Reading the question again, carefully (finally), it appears you're actually looking for more philosophy less technique. The trick that lets you out of the infinite regress is the two-fer. You've got to get both the encoded program and the expanded program out of the same data: using the same data 2 ways. This data thus only describes the part of the program surrounding its future manifestation, the frame. The image within this frame is a straight copy of the original.

This is how you would naturally go about producing a recursive drawing by hand: the tv of a tv of tv.
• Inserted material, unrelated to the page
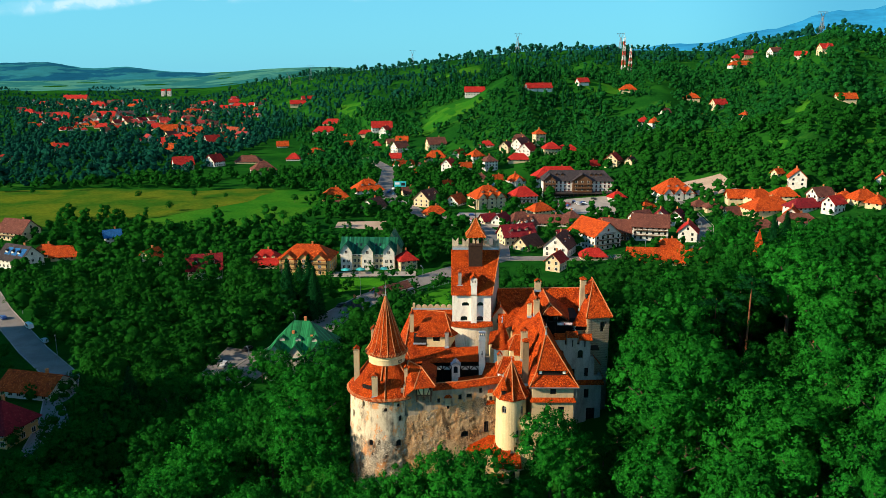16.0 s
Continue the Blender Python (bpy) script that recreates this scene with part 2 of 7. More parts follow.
def plaster_material(name, base, dirty, rubble=None, top=0.0, bottom=0.0, rust=None, slope=0.0):
    """Old lime plaster with run-down stains; below a ragged line it has fallen off and shows rubble stone."""
    mt = bpy.data.materials.new(name)
    mt.use_nodes = True
    n, link = nodes_of(mt.node_tree)
    out, bs = n("ShaderNodeOutputMaterial"), n("ShaderNodeBsdfPrincipled", Roughness=0.92)
    bs.inputs["Specular IOR Level"].default_value = 0.15
    link(bs.outputs[0], out.inputs[0])
    tc = n("ShaderNodeTexCoord")
    mp = n("ShaderNodeMapping", Scale=(1.0, 1.0, 0.28))
    link(tc.outputs["Object"], mp.inputs[0])
    runs = n("ShaderNodeTexNoise", Scale=0.9, Detail=7.0, Roughness=0.68)
    link(mp.outputs[0], runs.inputs["Vector"])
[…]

At some point you get tired and just sketch some glare over the screen, because the recursion has been sufficiently established.


edit:

I'm looking for an excellent explanation of why Quines are possible.
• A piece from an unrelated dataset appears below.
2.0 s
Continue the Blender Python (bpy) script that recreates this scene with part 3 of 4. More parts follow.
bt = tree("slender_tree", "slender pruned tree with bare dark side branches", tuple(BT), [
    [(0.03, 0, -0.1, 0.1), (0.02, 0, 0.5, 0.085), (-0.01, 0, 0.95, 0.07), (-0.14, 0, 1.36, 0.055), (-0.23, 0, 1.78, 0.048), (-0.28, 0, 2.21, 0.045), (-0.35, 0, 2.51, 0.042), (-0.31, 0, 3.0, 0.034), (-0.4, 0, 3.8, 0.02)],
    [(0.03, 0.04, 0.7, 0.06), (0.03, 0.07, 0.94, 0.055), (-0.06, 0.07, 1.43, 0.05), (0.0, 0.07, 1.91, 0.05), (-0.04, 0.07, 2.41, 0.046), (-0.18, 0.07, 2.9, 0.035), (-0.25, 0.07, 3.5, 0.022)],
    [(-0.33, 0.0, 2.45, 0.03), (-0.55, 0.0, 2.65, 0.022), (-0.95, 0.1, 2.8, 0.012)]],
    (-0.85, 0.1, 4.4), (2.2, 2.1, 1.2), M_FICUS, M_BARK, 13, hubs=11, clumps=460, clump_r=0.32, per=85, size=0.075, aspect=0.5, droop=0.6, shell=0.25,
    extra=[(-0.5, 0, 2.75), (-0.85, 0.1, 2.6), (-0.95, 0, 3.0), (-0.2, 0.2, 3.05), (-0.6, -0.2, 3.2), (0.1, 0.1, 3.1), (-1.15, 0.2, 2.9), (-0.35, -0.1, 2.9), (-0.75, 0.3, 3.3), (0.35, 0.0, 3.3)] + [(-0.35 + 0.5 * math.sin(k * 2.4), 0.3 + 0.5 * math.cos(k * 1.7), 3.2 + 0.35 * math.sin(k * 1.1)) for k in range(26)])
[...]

The "possibility" of a Quine goes into the depths of the mathematical revolutions of the 19th and 20th centuries. The "classic" quine by W. V. O. Quine, is the sequence of words (IIRC)

yields false when appended to itself

which is a paradox, akin to David's request for something that "makes me happy when sad, and makes me sad when happy" answered by the medallion inscribed on both sides: "this too shall pass".

The same sort of knot was investigated by the Pioneers of modern mathematical logic such as Frege, Russell and Whitehead, Łukasiewicz, and of course, our boys Turing, Church and Thue. The trick that makes it possible to transpose the Quine from the realm of wordplay to a programmatic demonstration (untwisting the paradox part along the way), was Gödel's method of encoding the arithmetic operations themselves as numbers, so an entire mathematical expression can be encoded into a single (enormous) integer. In particular, a mathematical function that performs a decoding of this representation can be expressed in the same (numerical) form. This number (a Gödel-encoded function) is both code and data.

This power-trio (Code, Representation, Data), can be transposed to different repesentations. By choosing a different Representation (or a chain like: bytes-> ASCII-> hexadecimal-> integer), alters the behavior of the Code, which alters the appearance of the Data.